In fact this his lack of argument for Hitchens as rhetor, this insistence that he is one, and the thread of "persuasion" throughout the essay, suggest he feels that because he agrees with Hitchens, that Hitchens must be a good rhetor, which is not quite right. Someone has persuaded you if he has changed your mind to agree with his, hence the Greek fear of a clever speaker who could "put a thought in your head."
If I may offer a conjecture, Amis is not confused. He has simply been persuaded by Hitchens the man, in toto. He praises Hitchens as charismatic and highly thought of qua author by other authors. Clearly he has some sense of the Aristotelian definition of rhetoric as utilizing all means of persuasion and he has been persuaded, but Cicero and Demosthenes are the wrong analogues. He has seen and known Hitchens throughout many years and today he sees all of the books deeds amounting to something significant to him, "Christopher's most memorable rejoinders, I have found, linger, and reverberate, and eventually combine, as chess moves combine." Amis being persuaded by Hitchens is not so different from being persuaded by a great rhetor, the essential difference being the means of persuasion are spread out over many times, means, and places, the only common thread being the man himself. Yet all of these talents and occasions are not rolled up into one speech or performance which can be sensibly be compared to a speech by Cicero or Demosthenes in any meaningful way. Too the differences in occasion and debate structure between Demosthenes' and Hitchens' venues make the comparison even more off-the-mark. These things being so, Amis' comment is sincere but little-considered praise.

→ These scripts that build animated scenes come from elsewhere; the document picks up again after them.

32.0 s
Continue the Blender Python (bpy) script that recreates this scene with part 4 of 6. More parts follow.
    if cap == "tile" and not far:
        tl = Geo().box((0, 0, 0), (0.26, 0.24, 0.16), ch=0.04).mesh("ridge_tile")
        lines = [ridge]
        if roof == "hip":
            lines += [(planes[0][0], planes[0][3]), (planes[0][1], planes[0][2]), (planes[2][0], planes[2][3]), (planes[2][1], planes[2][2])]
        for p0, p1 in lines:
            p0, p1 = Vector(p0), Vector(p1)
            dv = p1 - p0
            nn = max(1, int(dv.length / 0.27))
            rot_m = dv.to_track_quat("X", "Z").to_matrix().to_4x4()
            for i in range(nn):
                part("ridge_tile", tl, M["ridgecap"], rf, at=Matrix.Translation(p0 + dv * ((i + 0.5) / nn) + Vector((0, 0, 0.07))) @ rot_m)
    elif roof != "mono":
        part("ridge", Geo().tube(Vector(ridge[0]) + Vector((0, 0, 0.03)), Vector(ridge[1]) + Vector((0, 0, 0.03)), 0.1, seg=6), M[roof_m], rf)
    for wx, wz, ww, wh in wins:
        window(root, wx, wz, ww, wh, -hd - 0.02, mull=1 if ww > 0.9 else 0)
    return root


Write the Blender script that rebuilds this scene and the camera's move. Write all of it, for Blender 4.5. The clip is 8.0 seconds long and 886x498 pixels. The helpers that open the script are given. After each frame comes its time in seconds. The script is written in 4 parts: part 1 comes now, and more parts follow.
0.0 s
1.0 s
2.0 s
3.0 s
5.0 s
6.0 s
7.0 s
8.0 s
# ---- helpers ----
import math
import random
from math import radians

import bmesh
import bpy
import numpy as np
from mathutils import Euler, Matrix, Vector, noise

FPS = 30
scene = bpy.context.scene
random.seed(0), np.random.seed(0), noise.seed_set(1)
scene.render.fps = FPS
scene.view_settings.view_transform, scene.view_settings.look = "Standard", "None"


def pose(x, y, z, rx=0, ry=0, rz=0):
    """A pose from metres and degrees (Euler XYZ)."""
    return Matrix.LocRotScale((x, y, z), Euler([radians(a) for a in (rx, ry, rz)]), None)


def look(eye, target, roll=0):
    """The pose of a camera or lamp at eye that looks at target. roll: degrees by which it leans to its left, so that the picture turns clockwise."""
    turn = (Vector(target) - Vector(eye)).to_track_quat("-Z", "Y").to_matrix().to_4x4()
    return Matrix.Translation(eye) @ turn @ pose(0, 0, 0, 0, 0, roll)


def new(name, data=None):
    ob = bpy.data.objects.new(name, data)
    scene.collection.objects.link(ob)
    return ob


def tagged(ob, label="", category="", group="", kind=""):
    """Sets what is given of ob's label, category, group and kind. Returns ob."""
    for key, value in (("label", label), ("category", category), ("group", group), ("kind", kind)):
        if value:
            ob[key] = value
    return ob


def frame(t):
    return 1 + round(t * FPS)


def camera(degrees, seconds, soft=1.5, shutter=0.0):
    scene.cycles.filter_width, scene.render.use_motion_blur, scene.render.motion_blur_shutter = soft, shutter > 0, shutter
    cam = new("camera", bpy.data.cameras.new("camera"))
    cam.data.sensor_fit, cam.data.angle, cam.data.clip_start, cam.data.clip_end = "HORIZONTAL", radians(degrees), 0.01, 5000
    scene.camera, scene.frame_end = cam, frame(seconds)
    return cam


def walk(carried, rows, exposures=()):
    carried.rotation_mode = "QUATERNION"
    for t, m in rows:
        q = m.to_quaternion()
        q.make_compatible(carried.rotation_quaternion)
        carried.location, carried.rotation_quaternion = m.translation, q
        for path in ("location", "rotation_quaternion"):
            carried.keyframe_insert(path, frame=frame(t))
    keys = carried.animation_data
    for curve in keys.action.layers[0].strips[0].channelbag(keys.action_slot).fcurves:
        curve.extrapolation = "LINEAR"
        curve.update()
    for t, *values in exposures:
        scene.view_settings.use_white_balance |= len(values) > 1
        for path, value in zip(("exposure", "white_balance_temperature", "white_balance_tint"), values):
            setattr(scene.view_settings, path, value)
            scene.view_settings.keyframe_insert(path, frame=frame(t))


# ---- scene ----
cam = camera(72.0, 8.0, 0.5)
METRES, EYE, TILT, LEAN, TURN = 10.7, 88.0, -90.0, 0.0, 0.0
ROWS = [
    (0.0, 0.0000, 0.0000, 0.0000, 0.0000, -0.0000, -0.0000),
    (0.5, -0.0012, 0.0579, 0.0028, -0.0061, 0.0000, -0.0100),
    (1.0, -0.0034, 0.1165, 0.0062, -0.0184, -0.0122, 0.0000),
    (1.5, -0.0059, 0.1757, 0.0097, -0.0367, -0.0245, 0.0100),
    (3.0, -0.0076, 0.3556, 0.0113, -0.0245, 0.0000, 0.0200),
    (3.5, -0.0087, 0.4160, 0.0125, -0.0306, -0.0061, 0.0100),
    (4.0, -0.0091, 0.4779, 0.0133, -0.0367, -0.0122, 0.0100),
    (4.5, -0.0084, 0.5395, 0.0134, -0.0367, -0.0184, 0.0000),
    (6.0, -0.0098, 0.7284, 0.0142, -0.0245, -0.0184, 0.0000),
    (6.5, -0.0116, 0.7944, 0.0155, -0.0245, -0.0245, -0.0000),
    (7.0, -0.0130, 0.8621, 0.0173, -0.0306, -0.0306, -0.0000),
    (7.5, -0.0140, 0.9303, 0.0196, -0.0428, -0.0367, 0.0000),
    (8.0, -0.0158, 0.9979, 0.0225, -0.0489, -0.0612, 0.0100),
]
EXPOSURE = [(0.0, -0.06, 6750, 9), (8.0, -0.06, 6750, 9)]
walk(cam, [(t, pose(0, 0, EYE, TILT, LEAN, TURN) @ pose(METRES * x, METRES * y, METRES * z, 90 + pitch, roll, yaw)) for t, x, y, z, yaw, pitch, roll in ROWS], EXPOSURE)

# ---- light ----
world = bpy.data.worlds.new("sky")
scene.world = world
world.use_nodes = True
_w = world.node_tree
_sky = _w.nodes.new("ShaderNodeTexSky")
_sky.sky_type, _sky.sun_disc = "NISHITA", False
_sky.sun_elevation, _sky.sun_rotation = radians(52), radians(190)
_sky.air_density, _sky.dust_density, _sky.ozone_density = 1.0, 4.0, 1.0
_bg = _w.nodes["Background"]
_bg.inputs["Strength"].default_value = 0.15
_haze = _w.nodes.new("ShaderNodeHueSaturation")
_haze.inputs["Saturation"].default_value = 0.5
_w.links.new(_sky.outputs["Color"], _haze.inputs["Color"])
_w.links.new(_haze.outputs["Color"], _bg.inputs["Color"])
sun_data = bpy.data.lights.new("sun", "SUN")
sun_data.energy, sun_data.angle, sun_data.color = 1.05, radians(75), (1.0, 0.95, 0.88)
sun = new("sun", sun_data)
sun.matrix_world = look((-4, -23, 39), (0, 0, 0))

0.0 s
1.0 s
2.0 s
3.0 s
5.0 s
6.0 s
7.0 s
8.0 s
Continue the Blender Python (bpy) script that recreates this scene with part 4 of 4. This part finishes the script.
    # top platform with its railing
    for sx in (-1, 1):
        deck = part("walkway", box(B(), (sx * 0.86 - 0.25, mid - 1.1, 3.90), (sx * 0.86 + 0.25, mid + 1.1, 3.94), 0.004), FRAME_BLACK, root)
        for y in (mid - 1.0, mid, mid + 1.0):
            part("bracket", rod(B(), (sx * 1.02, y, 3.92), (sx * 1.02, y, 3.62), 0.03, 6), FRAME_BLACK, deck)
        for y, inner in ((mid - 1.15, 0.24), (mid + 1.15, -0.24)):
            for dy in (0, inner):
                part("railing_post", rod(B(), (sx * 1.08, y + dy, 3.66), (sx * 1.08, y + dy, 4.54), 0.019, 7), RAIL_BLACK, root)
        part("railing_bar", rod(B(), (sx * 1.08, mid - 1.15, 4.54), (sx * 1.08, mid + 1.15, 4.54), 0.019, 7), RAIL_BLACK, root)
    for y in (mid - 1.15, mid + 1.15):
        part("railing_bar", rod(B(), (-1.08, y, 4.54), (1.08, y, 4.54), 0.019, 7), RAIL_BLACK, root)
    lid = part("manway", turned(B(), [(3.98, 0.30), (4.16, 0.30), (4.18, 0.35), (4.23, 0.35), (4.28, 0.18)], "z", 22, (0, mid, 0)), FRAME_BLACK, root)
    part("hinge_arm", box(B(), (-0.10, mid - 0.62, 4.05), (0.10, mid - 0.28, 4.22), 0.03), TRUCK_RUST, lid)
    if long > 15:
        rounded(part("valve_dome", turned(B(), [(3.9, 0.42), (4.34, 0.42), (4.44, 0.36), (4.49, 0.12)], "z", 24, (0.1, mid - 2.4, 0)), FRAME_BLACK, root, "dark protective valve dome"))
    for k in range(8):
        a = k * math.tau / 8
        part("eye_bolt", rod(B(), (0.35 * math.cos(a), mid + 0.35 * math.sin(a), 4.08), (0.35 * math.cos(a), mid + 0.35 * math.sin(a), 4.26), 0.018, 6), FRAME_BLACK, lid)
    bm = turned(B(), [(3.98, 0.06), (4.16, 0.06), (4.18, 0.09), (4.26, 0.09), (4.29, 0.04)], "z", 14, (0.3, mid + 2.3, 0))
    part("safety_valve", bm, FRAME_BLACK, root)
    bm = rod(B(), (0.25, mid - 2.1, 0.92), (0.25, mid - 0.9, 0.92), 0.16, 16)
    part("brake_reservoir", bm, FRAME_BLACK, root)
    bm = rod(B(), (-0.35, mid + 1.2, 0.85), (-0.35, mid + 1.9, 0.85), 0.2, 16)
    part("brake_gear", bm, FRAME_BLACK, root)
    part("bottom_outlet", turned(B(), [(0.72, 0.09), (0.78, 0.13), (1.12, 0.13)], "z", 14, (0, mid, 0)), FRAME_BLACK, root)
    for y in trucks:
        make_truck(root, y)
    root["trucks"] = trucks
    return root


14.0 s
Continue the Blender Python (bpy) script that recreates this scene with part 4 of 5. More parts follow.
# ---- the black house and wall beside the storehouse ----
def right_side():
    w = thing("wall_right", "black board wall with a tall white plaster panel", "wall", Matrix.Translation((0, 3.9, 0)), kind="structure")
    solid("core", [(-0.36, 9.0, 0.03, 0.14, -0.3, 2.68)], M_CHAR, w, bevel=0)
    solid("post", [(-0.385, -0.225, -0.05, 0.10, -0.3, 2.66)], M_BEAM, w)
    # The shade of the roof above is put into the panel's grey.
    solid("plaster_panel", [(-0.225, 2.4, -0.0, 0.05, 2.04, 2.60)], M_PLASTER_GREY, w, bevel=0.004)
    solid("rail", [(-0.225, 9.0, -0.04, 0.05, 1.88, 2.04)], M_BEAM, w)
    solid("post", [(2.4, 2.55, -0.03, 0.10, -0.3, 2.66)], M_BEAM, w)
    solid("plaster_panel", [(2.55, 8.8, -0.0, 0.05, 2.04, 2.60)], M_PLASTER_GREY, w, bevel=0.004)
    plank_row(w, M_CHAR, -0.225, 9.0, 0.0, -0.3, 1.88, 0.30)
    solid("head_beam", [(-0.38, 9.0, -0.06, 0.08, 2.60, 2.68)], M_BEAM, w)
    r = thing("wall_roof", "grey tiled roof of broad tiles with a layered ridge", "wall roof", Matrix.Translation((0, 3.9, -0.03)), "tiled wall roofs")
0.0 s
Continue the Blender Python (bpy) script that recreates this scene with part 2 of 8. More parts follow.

In all, Amis has not persuaded me Hitchens is a "terrifying orator" or that he is correct (or incorrect) about anything in particular. He has, though, persuaded me that he loves his exceptional friend. Unfortunately the hyperbolic title (probably not Amis' own) is misleading and will probably do more to increase the blind adulation of Hitchens the intellectual than it will to put the reader in the proper frame of mind to appreciate Amis' happy recollection of his life with his dear friend.